The Purpose Paradox: Prince Harry’s Desperate Search for Relevance in a World That’s Moved On

The scent of Elizabeth Arden cream, a ghost from his mother’s dressing table, smeared in the most intimate of places. This wasn’t just an overshare; it was a metaphor. In his memoir, *Spare*, Prince Harry attempted to bridge the chasm between his traumatic past and his fractured present using whatever tools he had, no matter how bizarre or personal. Now, in a new interview, he insists he has “no regrets” about any of it. This isn’t resilience; it’s a revelation of a man trapped in a cycle of his own creation, desperately seeking a purpose that continues to elude him.

His recent solo trip to the UK was a masterclass in calculated rehabilitation. The optics were pristine: a half-million pounds in charitable donations, carefully curated photo-ops with beaming children, and a fleeting, cloistered meeting with his ailing father. The narrative he hoped to sell was one of a humbled prodigal son, a healer on a mission of goodwill. For a moment, it almost worked. The commentariat softened, and headlines tentatively suggested a reconciliation was afoot.
Then, he landed in Ukraine.
The mask slipped. The “no regrets” declaration, made far from British soil, was a direct repudiation of the contrition the palace might have hoped for. It was a reaffirmation of his core thesis: *I am the wronged party, and it is they who must apologize.* As royal biographer Tom Bower astutely noted, this entire trip wasn’t about charity; it was a strategic gambit. It was about “ingratiating himself” with a British establishment whose support he desperately needs, particularly for the government-funded Invictus Games in 2027. The handouts and the smiles were the currency for his continued relevance.

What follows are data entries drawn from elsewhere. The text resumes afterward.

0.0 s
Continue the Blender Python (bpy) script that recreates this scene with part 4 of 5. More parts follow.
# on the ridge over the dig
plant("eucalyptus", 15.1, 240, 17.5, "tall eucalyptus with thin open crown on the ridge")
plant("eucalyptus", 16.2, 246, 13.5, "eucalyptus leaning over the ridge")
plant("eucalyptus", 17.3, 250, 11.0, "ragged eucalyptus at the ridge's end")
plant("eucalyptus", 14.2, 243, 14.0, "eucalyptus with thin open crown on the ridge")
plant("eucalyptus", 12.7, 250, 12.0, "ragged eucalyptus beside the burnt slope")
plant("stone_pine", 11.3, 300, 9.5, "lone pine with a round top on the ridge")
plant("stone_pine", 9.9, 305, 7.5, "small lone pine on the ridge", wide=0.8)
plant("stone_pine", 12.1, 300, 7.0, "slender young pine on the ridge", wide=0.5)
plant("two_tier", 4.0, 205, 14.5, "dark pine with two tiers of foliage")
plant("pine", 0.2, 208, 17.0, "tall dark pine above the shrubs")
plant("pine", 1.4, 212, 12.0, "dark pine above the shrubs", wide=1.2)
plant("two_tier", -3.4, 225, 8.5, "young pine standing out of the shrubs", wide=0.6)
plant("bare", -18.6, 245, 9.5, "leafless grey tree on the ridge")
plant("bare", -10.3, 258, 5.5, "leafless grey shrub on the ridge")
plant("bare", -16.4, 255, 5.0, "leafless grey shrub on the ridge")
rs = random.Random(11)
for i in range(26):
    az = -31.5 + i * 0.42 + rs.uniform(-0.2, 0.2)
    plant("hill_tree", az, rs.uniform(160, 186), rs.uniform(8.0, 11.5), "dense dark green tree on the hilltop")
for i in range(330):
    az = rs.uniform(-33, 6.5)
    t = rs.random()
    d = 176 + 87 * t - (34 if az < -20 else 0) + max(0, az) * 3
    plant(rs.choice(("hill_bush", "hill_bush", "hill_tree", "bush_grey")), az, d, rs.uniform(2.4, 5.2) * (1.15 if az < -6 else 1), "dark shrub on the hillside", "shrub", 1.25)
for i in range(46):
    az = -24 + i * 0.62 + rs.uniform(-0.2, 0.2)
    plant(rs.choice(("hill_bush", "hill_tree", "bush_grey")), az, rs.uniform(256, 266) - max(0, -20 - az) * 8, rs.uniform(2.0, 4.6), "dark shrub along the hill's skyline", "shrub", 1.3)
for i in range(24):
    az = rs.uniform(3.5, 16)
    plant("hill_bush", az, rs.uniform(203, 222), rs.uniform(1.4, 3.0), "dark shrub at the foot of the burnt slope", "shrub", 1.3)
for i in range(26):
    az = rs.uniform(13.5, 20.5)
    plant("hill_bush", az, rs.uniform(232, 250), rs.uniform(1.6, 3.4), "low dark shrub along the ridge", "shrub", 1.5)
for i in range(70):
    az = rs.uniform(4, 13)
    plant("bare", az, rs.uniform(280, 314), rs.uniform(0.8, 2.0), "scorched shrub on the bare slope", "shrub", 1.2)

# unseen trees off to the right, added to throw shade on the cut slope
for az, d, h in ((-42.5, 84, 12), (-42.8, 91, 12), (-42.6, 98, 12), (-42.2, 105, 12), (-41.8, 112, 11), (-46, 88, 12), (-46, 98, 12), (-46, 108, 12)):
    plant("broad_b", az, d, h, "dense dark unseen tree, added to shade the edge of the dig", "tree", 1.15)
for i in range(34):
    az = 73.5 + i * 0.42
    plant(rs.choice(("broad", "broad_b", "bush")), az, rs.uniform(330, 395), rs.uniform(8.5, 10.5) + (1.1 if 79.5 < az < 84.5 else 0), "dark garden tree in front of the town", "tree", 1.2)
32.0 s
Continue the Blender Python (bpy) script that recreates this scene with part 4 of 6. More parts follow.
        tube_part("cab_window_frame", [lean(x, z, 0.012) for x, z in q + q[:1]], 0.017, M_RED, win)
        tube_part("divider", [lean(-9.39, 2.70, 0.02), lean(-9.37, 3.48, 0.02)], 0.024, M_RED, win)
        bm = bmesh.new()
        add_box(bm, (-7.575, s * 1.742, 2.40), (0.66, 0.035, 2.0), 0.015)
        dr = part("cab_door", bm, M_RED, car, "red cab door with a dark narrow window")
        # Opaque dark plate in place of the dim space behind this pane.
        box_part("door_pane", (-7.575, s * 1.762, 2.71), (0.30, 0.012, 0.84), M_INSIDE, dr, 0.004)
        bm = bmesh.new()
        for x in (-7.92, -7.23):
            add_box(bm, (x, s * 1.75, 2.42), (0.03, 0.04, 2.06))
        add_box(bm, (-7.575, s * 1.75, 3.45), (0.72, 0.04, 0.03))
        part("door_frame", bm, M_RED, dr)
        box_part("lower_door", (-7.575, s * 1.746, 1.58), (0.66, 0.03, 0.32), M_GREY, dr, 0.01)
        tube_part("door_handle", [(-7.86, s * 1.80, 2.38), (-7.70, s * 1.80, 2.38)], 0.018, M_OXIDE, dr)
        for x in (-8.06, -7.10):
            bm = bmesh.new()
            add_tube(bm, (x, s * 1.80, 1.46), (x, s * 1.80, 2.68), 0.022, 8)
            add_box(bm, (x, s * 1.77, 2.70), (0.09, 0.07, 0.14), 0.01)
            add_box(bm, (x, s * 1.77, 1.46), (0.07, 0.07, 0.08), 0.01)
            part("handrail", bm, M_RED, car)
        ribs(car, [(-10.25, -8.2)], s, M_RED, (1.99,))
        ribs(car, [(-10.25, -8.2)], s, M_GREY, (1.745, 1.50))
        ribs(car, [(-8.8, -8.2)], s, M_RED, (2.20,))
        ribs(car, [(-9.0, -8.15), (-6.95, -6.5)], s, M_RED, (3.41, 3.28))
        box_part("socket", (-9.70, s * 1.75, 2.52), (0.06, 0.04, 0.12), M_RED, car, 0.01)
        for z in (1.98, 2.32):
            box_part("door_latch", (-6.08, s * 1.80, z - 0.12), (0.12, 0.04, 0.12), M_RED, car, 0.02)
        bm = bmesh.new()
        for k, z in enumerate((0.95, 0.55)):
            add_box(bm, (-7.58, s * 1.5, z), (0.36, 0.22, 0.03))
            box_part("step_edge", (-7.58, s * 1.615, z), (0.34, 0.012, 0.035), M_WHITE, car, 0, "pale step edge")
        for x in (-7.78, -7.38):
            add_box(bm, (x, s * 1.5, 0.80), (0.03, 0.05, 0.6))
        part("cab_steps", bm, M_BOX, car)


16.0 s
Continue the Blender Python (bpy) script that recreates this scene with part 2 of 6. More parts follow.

This reveals the central paradox of Harry’s post-royal existence. He has systematically dismantled the very institution that gave him global stature, only to find that his new-found “freedom” in California is an empty kingdom. The Netflix deal has lost its lustre, the Archewell foundation is mired in controversy, and Meghan’s own commercial ventures have failed to set the world alight. The “Midas touch” they were promised has proven to be an inverse alchemy, turning gold into dust. He is, as Bower chillingly put it, “a spare part” – redundant to the monarchy he left and a spare to the Hollywood machine that never fully embraced him.
His trip to Ukraine, while undoubtedly highlighting the important cause of injured soldiers, was also a stark reminder of what he has lost. In the UK, he is now a peripheral figure, a ghost at the feast during major state events. In Ukraine, he could still play the global humanitarian, the prince without a portfolio, receiving the photo-ops and the recognition he craves. But this, too, rings hollow when contrasted with the quiet, unglamorous duty of Princess Anne, who recently visited a war zone not for personal branding, but as a bona fide representative of the Crown and the British government.
The question is no longer whether Harry and Meghan damaged the Royal Family—a case Bower makes with ferocious conviction, arguing they have done more harm than anyone in a century. The more pressing question is: what is left for them? They are caught in a feedback loop of their own grievances, unable to move forward because they refuse to let go of the past. Every interview, every lawsuit, every “no regrets” pronouncement is an attempt to justify their choices, but it only deepens the hole.
Harry is a man searching for a role, trying to apply the salve of public admiration to wounds that are profoundly personal. But the world is moving on. The “Grey Suits” are back in force, the monarchy is stabilizing amidst illness, and the British public’s appetite for his drama is waning. His tragedy is not that he left the palace, but that he seems to have no idea how to build a meaningful life outside of its walls. He traded the gilded cage for a golden state of purgatory, and his insistence that he has no regrets is the surest sign that he is not, in fact, okay.